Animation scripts
--- begin ---
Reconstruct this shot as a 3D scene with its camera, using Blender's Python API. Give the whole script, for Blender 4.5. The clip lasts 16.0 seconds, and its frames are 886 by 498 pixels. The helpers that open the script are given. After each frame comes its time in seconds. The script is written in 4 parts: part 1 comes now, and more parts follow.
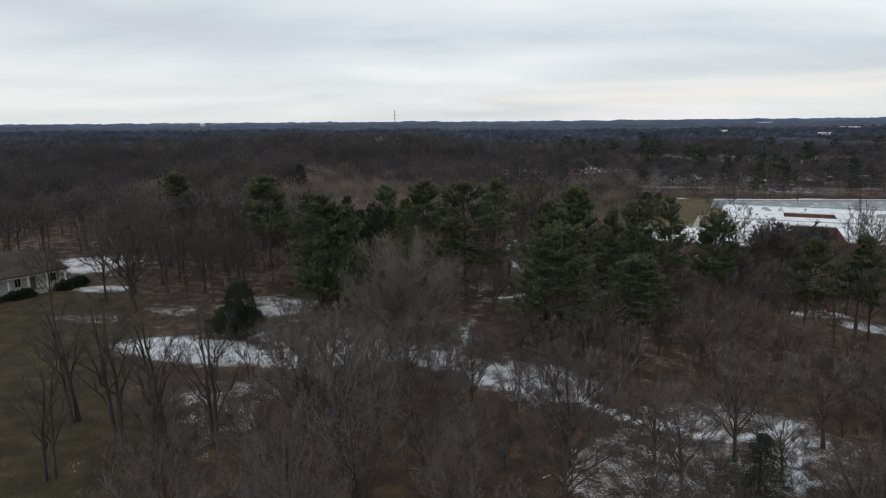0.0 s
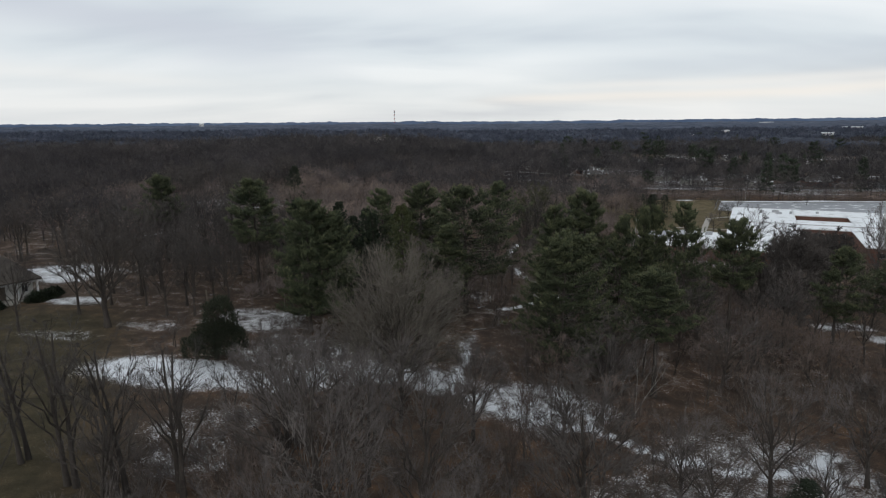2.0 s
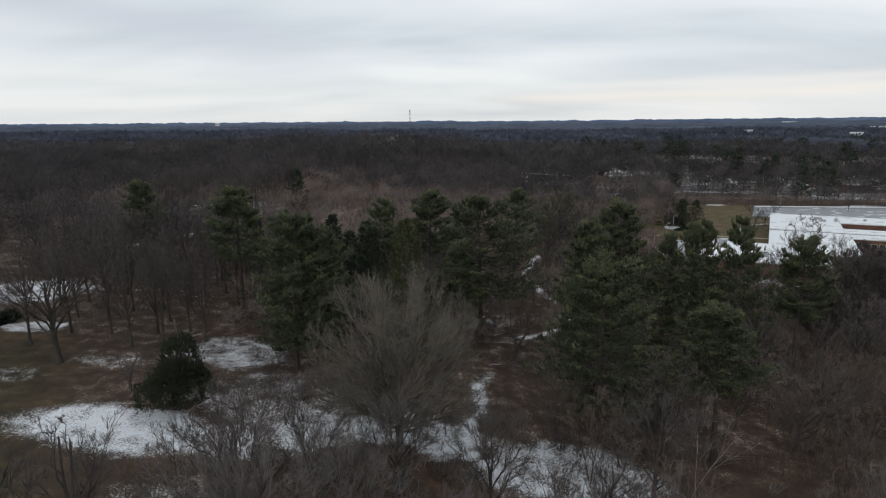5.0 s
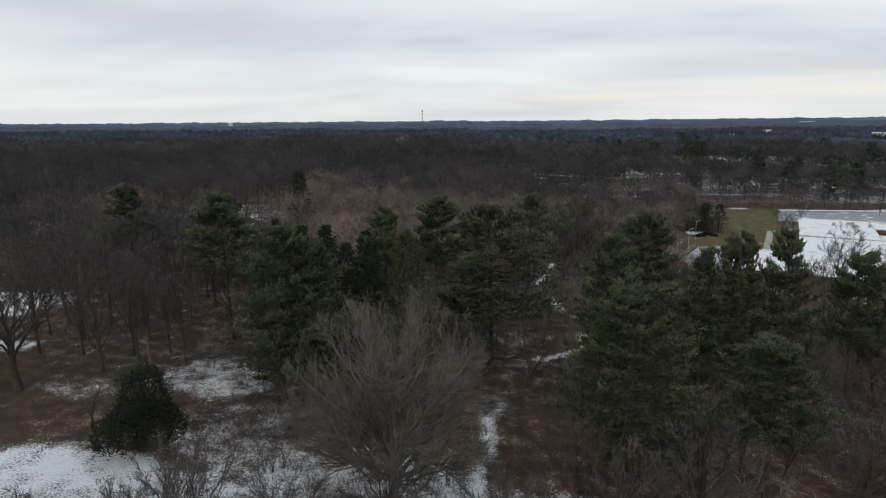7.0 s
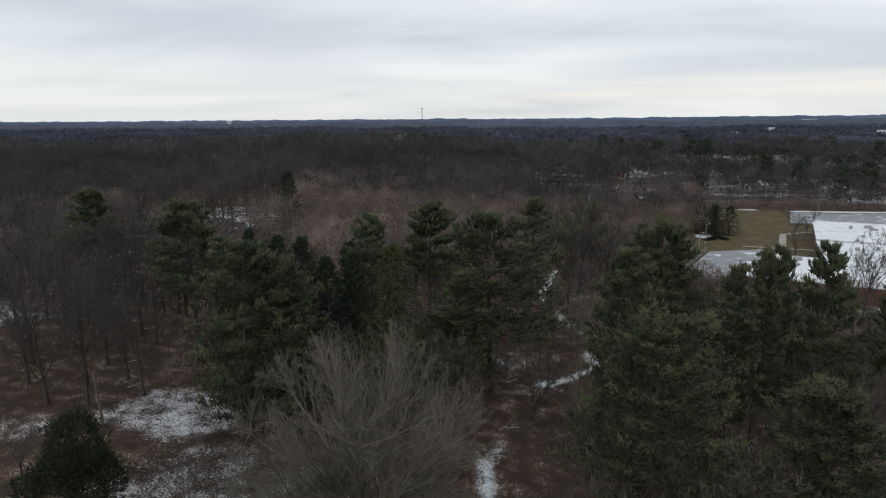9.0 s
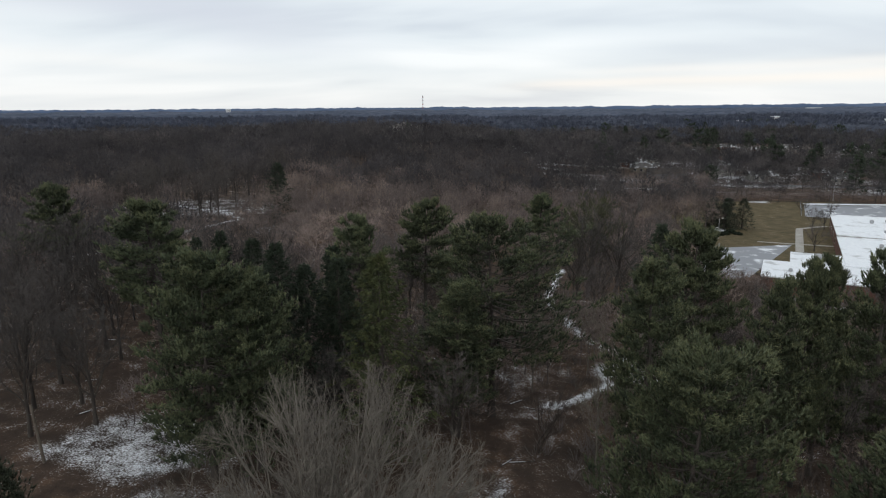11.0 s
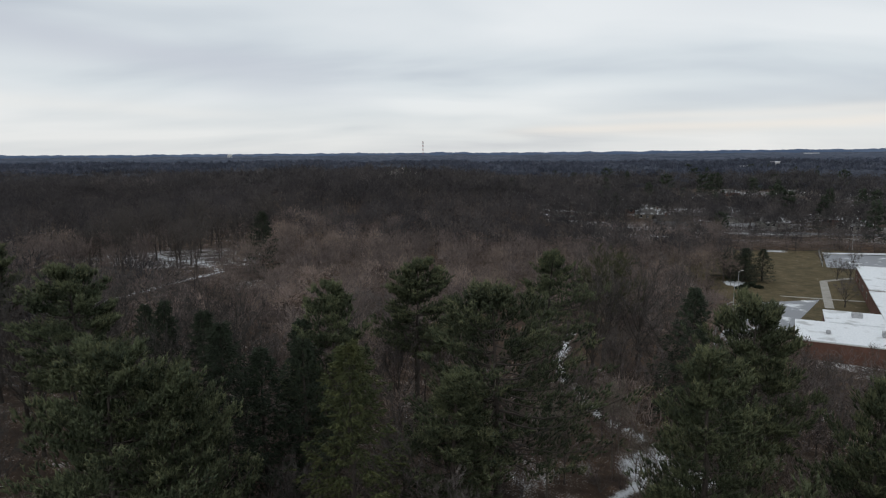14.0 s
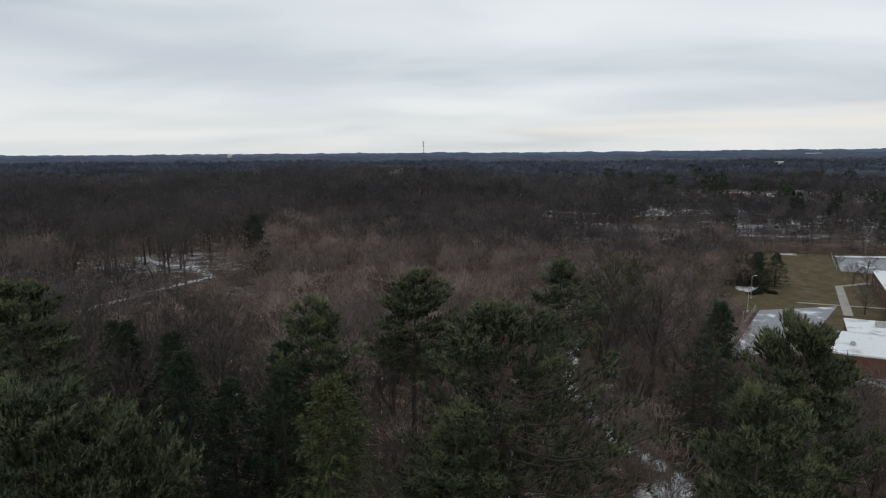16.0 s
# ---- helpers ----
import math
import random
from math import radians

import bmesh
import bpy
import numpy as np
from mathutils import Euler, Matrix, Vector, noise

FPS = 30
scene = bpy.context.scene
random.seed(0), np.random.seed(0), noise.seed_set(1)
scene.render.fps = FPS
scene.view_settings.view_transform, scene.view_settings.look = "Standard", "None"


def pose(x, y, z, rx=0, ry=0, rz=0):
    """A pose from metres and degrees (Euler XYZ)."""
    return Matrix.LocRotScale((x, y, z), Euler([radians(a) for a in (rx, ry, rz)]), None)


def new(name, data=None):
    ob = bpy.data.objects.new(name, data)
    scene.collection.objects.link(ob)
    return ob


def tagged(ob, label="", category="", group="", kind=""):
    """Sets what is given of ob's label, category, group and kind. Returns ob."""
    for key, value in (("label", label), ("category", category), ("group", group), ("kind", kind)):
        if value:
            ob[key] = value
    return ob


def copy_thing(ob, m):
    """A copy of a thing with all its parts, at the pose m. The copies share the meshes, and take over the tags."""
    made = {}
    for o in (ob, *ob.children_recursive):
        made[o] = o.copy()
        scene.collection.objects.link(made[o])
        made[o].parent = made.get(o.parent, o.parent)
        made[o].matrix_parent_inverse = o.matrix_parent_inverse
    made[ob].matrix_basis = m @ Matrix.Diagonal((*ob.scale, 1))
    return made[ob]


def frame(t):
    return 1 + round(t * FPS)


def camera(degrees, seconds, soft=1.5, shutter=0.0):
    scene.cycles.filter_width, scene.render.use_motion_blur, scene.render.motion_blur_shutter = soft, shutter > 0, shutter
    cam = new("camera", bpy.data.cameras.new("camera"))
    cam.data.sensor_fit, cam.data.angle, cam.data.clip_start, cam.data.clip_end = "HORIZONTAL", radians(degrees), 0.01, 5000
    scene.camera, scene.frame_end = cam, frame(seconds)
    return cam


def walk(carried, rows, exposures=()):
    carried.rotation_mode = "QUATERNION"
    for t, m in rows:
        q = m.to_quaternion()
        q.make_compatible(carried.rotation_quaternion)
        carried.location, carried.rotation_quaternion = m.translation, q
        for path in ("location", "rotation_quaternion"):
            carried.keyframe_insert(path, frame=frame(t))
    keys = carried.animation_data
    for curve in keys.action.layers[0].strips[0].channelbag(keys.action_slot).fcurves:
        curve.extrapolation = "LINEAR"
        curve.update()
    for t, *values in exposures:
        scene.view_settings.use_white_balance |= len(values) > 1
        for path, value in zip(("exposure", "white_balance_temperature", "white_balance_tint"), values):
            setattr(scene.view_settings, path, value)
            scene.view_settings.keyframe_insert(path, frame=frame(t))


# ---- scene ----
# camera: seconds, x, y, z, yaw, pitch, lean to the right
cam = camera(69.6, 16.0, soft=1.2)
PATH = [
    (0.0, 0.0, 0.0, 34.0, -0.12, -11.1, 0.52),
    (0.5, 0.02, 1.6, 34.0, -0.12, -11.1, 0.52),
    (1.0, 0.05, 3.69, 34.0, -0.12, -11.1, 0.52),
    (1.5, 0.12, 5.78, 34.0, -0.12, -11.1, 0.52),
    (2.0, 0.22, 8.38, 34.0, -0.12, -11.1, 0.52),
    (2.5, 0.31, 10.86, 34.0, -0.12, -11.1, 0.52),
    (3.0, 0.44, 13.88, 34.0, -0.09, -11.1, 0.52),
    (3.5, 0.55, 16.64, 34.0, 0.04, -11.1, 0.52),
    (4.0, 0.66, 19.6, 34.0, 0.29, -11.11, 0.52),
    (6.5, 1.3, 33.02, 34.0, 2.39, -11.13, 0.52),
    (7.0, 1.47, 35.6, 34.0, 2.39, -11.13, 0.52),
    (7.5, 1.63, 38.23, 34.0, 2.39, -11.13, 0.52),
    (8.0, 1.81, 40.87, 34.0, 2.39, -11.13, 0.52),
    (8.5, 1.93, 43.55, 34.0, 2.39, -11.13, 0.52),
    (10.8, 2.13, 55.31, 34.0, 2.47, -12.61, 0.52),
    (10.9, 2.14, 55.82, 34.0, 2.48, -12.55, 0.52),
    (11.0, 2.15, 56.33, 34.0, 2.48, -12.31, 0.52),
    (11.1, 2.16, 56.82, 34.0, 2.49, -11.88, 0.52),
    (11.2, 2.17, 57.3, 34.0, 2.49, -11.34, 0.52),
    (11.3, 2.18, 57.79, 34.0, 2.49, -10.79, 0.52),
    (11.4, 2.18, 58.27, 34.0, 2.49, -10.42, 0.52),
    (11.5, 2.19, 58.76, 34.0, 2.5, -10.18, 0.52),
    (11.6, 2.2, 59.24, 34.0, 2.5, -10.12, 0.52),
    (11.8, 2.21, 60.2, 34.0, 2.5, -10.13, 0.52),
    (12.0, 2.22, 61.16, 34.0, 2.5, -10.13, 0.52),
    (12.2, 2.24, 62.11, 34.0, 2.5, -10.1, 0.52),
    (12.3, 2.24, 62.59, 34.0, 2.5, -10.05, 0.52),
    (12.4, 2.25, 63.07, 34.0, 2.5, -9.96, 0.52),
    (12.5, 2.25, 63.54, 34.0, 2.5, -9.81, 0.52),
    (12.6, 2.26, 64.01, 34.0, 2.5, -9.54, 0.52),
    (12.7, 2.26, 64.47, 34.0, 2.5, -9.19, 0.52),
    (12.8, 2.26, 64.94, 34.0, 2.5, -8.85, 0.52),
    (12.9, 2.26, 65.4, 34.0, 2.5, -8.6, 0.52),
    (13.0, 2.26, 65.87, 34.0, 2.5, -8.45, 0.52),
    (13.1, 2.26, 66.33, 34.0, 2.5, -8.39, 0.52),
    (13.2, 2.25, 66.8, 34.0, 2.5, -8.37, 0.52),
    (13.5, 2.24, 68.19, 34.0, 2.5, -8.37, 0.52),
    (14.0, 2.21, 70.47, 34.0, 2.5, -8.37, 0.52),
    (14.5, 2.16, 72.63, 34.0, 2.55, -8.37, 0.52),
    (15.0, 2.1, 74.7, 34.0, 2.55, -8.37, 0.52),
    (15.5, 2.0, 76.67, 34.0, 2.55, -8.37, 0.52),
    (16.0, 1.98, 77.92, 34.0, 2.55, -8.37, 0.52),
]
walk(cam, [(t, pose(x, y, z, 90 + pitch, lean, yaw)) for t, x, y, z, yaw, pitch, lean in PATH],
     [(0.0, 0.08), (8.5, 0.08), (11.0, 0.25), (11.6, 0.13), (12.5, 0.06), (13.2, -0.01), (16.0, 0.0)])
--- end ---
--- begin ---
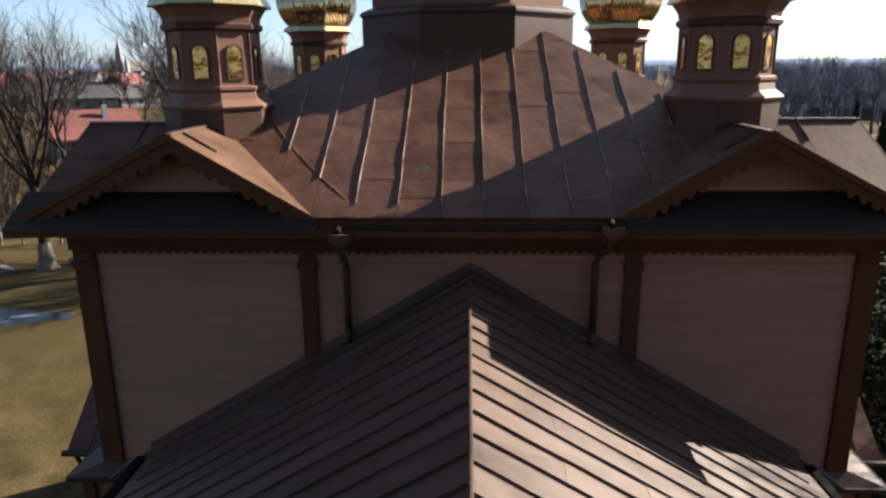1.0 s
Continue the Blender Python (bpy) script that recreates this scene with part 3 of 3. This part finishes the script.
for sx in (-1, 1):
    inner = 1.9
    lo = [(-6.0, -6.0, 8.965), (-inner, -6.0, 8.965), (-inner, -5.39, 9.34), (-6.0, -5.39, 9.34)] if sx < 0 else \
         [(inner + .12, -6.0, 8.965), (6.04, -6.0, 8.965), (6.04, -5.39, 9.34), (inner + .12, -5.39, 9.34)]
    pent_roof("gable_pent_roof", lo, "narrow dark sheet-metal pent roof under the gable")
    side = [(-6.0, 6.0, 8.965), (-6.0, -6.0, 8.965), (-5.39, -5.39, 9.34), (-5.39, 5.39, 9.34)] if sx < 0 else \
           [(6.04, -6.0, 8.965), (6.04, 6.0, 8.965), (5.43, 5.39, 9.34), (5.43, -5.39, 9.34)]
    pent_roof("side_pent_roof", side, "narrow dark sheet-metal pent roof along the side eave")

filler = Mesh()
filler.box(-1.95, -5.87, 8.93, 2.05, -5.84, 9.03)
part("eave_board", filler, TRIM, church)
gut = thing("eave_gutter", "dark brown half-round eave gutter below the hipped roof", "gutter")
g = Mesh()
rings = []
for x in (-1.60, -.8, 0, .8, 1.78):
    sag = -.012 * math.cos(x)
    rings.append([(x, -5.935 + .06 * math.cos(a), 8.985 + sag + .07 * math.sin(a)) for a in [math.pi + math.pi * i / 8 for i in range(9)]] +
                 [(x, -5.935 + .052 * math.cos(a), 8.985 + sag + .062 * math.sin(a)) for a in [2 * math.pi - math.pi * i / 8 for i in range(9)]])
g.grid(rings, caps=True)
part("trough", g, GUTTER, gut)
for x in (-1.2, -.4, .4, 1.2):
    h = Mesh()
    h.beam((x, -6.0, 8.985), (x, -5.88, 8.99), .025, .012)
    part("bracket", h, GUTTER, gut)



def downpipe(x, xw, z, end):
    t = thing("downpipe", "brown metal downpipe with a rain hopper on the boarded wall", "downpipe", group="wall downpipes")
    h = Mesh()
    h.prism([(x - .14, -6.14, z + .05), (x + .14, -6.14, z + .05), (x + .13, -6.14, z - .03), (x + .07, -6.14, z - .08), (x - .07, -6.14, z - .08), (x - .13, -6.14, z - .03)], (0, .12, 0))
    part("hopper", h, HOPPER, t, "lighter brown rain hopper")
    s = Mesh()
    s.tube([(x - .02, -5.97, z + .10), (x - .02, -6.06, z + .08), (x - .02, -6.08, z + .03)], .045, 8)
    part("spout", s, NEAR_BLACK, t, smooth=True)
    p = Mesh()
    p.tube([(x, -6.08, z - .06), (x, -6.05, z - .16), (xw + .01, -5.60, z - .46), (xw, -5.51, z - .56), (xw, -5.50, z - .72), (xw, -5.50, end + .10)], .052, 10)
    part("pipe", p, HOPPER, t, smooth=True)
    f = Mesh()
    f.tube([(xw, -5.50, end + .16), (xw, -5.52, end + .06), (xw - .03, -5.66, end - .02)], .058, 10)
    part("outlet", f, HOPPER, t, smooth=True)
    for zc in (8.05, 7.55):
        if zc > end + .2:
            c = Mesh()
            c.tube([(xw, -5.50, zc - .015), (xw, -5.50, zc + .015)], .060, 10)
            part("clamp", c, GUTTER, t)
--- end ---
* Set task *
Everything from the line with "random.seed(0), np.random.seed(0), noise.seed_set(1)" through the line with "ob[key] = value", both ends included, should be repeated exactly; nothing else should appear.

* Solution below *
random.seed(0), np.random.seed(0), noise.seed_set(1)
scene.render.fps = FPS
scene.view_settings.view_transform, scene.view_settings.look = "Standard", "None"


def pose(x, y, z, rx=0, ry=0, rz=0):
    """A pose from metres and degrees (Euler XYZ)."""
    return Matrix.LocRotScale((x, y, z), Euler([radians(a) for a in (rx, ry, rz)]), None)


def new(name, data=None):
    ob = bpy.data.objects.new(name, data)
    scene.collection.objects.link(ob)
    return ob


def tagged(ob, label="", category="", group="", kind=""):
    """Sets what is given of ob's label, category, group and kind. Returns ob."""
    for key, value in (("label", label), ("category", category), ("group", group), ("kind", kind)):
        if value:
            ob[key] = value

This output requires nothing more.